L’impostazione della Tassonomia sociale ricalca quella della Tassonomia ambientale. Se, però, alla base della tassonomia green vi sono criteri scientifici, la base di partenza di quella sociale sono i documenti fondamentali dell’Unione Europea e internazionali in materia e quindi: il pilastro europeo dei diritti sociali e il relativo piano d’azione; la Carta sociale europea; la Carta dei diritti fondamentali del l’UE e la Convenzione europea dei diritti dell’uomo, principi guida delle Nazioni Unite in materia di imprese e diritti umani (UNGP), gli obiettivi di sviluppo sostenibile (SDGs) dell’Agenda 2030 delle Nazioni Unite.
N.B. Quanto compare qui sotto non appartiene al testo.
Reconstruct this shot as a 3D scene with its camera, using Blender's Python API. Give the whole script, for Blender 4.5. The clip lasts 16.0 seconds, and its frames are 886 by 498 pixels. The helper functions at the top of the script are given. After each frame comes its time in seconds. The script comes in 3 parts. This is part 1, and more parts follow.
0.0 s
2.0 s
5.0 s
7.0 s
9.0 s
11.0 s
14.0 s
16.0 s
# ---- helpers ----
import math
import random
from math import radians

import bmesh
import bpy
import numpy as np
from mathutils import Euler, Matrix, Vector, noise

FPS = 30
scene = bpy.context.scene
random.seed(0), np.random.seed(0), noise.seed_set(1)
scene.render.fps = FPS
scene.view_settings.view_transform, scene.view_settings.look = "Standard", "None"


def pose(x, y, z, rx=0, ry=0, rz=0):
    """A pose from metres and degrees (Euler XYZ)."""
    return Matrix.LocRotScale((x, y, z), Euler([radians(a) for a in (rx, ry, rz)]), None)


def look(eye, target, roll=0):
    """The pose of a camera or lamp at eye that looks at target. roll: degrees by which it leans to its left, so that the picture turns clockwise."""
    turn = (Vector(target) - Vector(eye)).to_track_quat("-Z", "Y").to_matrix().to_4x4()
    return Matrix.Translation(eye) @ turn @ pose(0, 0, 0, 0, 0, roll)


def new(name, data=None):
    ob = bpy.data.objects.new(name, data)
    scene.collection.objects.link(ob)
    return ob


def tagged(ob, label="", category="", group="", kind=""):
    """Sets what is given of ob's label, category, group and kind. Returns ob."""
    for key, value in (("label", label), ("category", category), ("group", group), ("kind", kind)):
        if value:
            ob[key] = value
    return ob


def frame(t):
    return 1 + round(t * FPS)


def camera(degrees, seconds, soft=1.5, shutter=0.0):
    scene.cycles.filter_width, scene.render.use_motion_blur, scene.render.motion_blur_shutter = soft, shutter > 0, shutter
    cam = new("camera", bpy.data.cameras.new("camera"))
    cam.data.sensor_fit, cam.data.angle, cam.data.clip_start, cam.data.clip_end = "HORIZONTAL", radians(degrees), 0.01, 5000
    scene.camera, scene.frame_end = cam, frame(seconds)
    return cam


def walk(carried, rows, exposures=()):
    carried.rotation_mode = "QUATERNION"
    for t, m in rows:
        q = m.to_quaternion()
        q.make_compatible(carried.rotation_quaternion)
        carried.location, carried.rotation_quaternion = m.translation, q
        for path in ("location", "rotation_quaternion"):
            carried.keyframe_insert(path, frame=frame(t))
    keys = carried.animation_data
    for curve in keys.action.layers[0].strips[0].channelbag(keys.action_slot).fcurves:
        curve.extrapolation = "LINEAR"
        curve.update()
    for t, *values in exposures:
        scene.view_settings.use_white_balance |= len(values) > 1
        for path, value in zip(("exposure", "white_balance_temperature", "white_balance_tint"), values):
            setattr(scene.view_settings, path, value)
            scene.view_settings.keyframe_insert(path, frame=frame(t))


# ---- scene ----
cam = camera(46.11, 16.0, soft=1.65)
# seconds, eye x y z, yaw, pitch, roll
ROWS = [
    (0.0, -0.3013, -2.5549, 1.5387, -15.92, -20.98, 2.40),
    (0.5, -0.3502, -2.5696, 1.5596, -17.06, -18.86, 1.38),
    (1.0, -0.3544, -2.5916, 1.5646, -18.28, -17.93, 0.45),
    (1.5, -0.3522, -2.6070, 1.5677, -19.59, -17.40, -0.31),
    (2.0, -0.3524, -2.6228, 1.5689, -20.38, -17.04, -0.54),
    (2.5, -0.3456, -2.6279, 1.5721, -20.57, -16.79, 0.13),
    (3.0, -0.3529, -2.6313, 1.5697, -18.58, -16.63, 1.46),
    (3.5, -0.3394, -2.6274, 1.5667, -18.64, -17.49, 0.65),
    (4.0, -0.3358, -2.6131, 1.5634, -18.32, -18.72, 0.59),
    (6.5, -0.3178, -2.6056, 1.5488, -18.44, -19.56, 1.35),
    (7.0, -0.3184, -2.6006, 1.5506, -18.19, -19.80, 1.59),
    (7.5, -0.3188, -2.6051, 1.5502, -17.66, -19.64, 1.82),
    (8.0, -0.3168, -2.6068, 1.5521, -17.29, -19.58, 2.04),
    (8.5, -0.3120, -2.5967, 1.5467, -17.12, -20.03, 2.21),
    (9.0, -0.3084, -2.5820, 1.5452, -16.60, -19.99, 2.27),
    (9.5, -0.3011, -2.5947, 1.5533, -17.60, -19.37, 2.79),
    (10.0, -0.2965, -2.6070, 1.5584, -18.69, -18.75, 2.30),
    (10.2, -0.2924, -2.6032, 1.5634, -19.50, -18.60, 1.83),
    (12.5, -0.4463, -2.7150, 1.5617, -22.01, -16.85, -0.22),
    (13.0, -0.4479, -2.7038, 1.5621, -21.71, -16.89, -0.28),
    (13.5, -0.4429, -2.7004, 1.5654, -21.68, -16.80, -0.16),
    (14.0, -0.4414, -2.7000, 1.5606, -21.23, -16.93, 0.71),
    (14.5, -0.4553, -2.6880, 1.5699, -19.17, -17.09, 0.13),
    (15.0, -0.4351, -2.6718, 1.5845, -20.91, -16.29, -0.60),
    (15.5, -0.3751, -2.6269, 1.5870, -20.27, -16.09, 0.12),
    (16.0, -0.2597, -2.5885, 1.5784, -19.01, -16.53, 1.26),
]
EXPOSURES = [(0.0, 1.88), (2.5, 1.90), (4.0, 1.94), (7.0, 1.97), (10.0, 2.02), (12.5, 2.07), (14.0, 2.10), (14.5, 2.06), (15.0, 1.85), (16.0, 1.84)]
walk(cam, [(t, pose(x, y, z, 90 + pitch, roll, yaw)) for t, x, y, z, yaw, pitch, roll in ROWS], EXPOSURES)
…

Per venire incontro alle aspettative degli operatori di mercato che, secondo le analisi degli esperti, attendono per la tassonomia sociale una struttura comune a quella ambientale, è stata proposta una ossatura di base similare a quest’ultima. Quindi per valutare un’attività economica relativamente all’ambito sociale, la PSF consiglia di prendere in considerazione i seguenti fattori: lo sviluppo di obiettivi sociali; i contributi sostanziali in ambito sociale; il criterio ‘do no significant harm’ (DNSH); e le garanzie minime.
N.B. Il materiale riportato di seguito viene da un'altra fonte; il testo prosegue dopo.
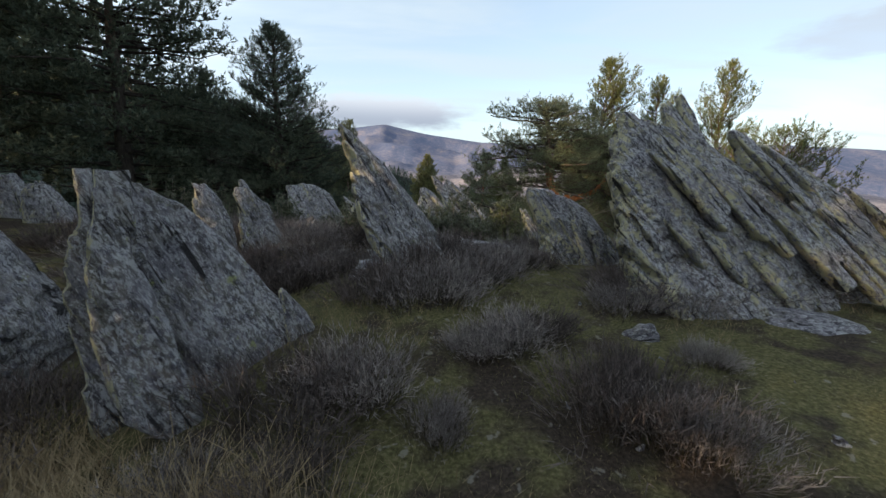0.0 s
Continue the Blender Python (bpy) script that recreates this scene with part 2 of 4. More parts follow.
def ground_material():
    """Mossy turf on the shelf, passing below its brow into forest floor with shade painted into its colour."""
    mat, n = material("turf_and_forest_floor")
    place = n.add("ShaderNodeNewGeometry").outputs["Position"]
    big = n.noise(place, 0.55, 5.0, 0.6)
    mid = n.noise(place, 3.2, 6.0, 0.62)
    fine = n.noise(place, 38.0, 5.0, 0.7)
    turf = n.ramp(fine, (0.3, (0.026, 0.025, 0.011)), (0.55, (0.094, 0.087, 0.038)), (0.75, (0.18, 0.155, 0.092)))
    litter = n.ramp(fine, (0.3, (0.012, 0.009, 0.007)), (0.6, (0.048, 0.036, 0.028)), (0.8, (0.12, 0.092, 0.068)))
    colour = n.mix(n.grey(n.maths("ADD", n.maths("MULTIPLY", big, 0.6), n.maths("MULTIPLY", mid, 0.4)), 0.45, 0.56), turf, litter)
    stone = n.grey(n.noise(place, 9.0, 5.0, 0.5), 0.66, 0.70)
    colour = n.mix(n.maths("MULTIPLY", stone, 0.6), colour, (0.20, 0.185, 0.16))
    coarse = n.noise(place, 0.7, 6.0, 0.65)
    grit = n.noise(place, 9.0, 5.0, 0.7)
    # very dark ramp: the wood's shade is put into the floor's colour
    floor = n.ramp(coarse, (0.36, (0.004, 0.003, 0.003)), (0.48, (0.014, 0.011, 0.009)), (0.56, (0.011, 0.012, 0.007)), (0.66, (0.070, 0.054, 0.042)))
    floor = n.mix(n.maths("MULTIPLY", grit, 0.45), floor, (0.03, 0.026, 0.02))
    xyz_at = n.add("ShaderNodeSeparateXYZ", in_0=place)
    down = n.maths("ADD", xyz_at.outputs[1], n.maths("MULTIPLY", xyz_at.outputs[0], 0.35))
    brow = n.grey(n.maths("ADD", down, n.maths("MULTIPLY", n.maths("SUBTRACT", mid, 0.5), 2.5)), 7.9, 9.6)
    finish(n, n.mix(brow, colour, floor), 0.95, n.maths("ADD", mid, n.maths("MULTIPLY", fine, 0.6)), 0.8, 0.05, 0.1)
    return mat


def valley_material(name, dark, mid_c, light, scale):
    mat, n = material(name)
    place = n.add("ShaderNodeNewGeometry").outputs["Position"]
    a = n.noise(n.mapped(place, (1, 0.6, 1), (0, 0, 20)), scale, 8.0, 0.62, 0.5)
    b = n.noise(place, scale * 7, 6.0, 0.65)
    fac = n.maths("ADD", n.maths("MULTIPLY", a, 0.7), n.maths("MULTIPLY", b, 0.3))
    finish(n, n.ramp(fac, (0.36, dark), (0.50, mid_c), (0.62, light)), 1.0, b, 0.5, 2.0, 0.05)
    return mat


TURF = ground_material()
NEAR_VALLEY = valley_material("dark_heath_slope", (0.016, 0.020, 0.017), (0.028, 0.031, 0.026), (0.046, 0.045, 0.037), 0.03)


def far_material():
    """Winter plain of oaks and scrub that passes into bare mountain; blue tints stand in for haze."""
    mat, n = material("hazed_plain_and_mountain")
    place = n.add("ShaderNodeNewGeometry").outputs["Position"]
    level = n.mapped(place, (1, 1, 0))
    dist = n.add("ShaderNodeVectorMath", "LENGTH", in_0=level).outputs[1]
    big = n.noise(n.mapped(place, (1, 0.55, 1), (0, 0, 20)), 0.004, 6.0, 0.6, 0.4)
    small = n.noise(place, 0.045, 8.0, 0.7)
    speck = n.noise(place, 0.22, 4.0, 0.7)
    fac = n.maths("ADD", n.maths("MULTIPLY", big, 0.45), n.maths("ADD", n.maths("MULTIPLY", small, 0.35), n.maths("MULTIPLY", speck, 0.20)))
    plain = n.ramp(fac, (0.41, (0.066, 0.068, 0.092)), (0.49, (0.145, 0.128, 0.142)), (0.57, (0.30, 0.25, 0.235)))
    # bluer base colour paints the air's haze over distance
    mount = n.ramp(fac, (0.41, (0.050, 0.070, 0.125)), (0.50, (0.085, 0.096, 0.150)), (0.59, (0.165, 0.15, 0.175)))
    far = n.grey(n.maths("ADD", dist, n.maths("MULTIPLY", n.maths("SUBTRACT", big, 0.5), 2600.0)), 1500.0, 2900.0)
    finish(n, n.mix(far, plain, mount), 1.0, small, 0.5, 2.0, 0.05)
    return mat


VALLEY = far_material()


# ---- mesh helpers ----
def mesh_of(name, verts, faces, mat=None, smooth=False):
    """A mesh from arrays of places and of equally sided faces."""
    verts, faces = np.asarray(verts, float), np.asarray(faces, int)
    me = bpy.data.meshes.new(name)
    me.vertices.add(len(verts))
    me.vertices.foreach_set("co", verts.ravel())
    count, sides = faces.shape
    me.loops.add(count * sides)
    me.loops.foreach_set("vertex_index", faces.ravel())
    me.polygons.add(count)
    me.polygons.foreach_set("loop_start", np.arange(0, count * sides, sides))
    if smooth:
        me.polygons.foreach_set("use_smooth", np.ones(count, bool))
    me.update(calc_edges=True)
    me.validate()
    if mat:
        me.materials.append(mat)
    return me


def part(name, me, parent, label=""):
    ob = new(name, me)
    ob.parent = parent
    return tagged(ob, label)


def thing(name, at, label, category, group="", kind=""):
    ob = new(name)
    ob.location = at
    ob.empty_display_size = 0.2
    return tagged(ob, label, category, group, kind)


def hashed(i, seed=0):
    """A fixed random number, 0 to 1, for each whole number in an array."""
    h = (np.asarray(i).astype(np.int64) * 374761393 + seed * 668265263) & 0x7FFFFFFF
    h = ((h ^ (h >> 13)) * 1274126177) & 0x7FFFFFFF
    return ((h ^ (h >> 16)) & 0xFFFF) / 65535.0


def lattice(p, scale, seed=0):
    """Smooth value noise, about -1 to 1, at the places p."""
    q = np.asarray(p, float) * scale
    i = np.floor(q).astype(np.int64)
    f = q - i
    f = f * f * (3 - 2 * f)
    total = 0.0
    for dx in (0, 1):
        for dy in (0, 1):
            for dz in (0, 1):
                key = (i[:, 0] + dx) * 73856093 ^ (i[:, 1] + dy) * 19349663 ^ (i[:, 2] + dz) * 83492791
                weight = (f[:, 0] if dx else 1 - f[:, 0]) * (f[:, 1] if dy else 1 - f[:, 1]) * (f[:, 2] if dz else 1 - f[:, 2])
                total = total + weight * hashed(key, seed)
    return total * 2 - 1


def fbm(p, scale, octaves=4, seed=0):
    return sum(lattice(p, scale * 2**o, seed + o) * 0.5**o for o in range(octaves))


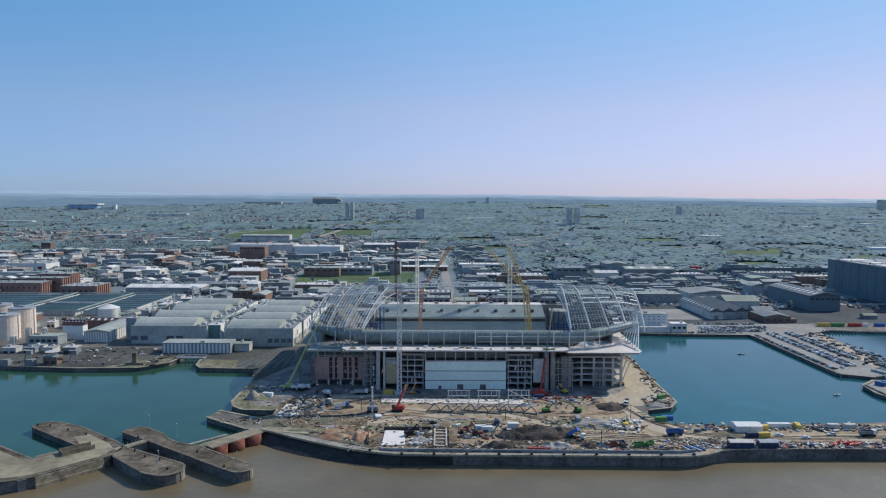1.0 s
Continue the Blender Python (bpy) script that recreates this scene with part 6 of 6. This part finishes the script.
taken = []
for o in scene.objects:
    if o.parent is None and o.type == "EMPTY" and o.location.y > 120:
        kids = [c for c in o.children if c.name.startswith(("wall", "cover", "shell"))]
        for c in kids:
            bb = c.bound_box
            taken.append((o.location.x + bb[0][0], o.location.y + bb[0][1], bb[6][0] - bb[0][0], bb[6][1] - bb[0][1]))
taken += [(-110, 0, 225, 176), (-250, 553, 205, 130), (-14, 380, 18, 1500), (-640, 260, 300, 150), (500, 280, 90, 230), (200, 244, 62, 100), (340, 240, 60, 75), (430, 655, 280, 26), (-640, 415, 200, 90)]
r = random.Random(21)
made = 0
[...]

Da un punto di vista sociale gli stakeholder che possono essere ‘colpiti’ da un’azienda, e sulla cui relazione le attività economiche possono essere valutate, sono i dipendenti e i lavoratori lungo tutta la catena di approvvigionamento, i consumatori o gli utenti finali e le comunità interessate (direttamente o attraverso la catena del valore).
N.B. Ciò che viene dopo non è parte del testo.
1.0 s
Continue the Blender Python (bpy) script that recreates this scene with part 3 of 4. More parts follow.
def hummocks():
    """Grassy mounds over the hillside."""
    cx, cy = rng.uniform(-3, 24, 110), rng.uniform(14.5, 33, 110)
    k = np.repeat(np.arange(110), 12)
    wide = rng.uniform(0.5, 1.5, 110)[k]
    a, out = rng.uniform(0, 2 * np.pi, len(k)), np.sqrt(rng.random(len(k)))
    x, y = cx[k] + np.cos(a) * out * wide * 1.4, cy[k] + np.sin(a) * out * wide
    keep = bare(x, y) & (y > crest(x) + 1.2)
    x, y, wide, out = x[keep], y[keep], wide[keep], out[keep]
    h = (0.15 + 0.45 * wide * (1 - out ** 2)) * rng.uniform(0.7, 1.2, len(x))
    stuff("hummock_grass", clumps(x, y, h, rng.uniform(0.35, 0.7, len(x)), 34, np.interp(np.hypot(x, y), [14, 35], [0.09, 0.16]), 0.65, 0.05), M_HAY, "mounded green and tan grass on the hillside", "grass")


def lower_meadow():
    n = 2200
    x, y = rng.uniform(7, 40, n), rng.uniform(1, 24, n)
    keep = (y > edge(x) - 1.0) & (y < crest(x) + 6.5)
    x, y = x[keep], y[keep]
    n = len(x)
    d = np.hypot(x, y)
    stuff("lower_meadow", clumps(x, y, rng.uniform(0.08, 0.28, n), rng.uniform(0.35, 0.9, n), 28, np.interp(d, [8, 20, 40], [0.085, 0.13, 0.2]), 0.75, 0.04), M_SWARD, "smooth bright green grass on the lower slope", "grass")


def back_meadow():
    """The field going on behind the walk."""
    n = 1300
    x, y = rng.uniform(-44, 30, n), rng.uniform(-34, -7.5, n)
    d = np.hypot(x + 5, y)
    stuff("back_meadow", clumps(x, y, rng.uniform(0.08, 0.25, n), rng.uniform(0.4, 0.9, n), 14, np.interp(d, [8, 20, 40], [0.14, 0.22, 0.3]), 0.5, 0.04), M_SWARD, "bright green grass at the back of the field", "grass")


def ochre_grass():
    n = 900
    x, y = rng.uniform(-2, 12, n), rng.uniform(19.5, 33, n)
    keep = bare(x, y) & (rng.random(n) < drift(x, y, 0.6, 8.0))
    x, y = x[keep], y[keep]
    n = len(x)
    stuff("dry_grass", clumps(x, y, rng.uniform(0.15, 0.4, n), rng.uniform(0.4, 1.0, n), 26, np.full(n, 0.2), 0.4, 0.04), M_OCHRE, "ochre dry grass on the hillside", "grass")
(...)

Pertanto, i tre obiettivi principali della tassonomia sociale saranno:
- Condizioni lavorative dignitose (anche per i lavoratori di eventuali fornitori);
- Standard di vita e benessere adeguati per gli utenti finali;
- Comunità e società inclusive e sostenibili.
Partendo da tali obiettivi, una società o un settore può essere valutato in base a differenti aspetti quali salute e sicurezza, assistenza sanitaria; salari; discriminazione; salute dei consumatori; formazione; trasparenza della gestione; contributo a porre in essere prestazioni sociali; servizi offerti alle comunità. Al contempo, il criterio poi del ‘do no significant harm’ (non fare danni significativi) garantisce che quando un’attività contribuisce a uno degli obiettivi sociali non danneggi nessuno degli altri. Tale criterio dovrà essere sempre esteso a tutti i rapporti e gli impatti di un’attività per evitare incoerenze, come ad esempio rischiare di ritenere positivo un contributo sociale sostanziale nei confronti di una società che in un altro settore agisce contro i principi sociali e o di governance. In tal modo, gli aspetti relativi alla corporate governance saranno generalmente collegati all’entità economica di partenza e saranno riconosciuti come criteri minimi di salvaguardia.
Infine, la tassonomia sociale considera le attività socialmente dannose. Analogamente alla tassonomia ambientale, la questione in questo caso è quale attività può essere considerata socialmente dannosa in qualsiasi circostanza.
Anche in risposta alle critiche giunte dal Parlamento UE in merito all’onerosità per le aziende di dover adeguarsi da un punto di vista normativo a una seconda tassonomia, la Piattaforma sulla Finanza sostenibile fornisce, in conclusione, due indicazioni su come garantire un equilibrio nel rapporto tra la tassonomia ambientale e la tassonomia sociale. Il primo è che, così come le garanzie minime sociali e di governance (UNGP e linee guida dell’OCSE sulle multinazionali) sono incluse nella tassonomia ambientale, allo stesso modo le garanzie ambientali minime dovranno far parte della futura tassonomia sociale. Il secondo è quello di intendere il criterio del “non fare danni significativi” sia da un punto di vista ambientale che sociale.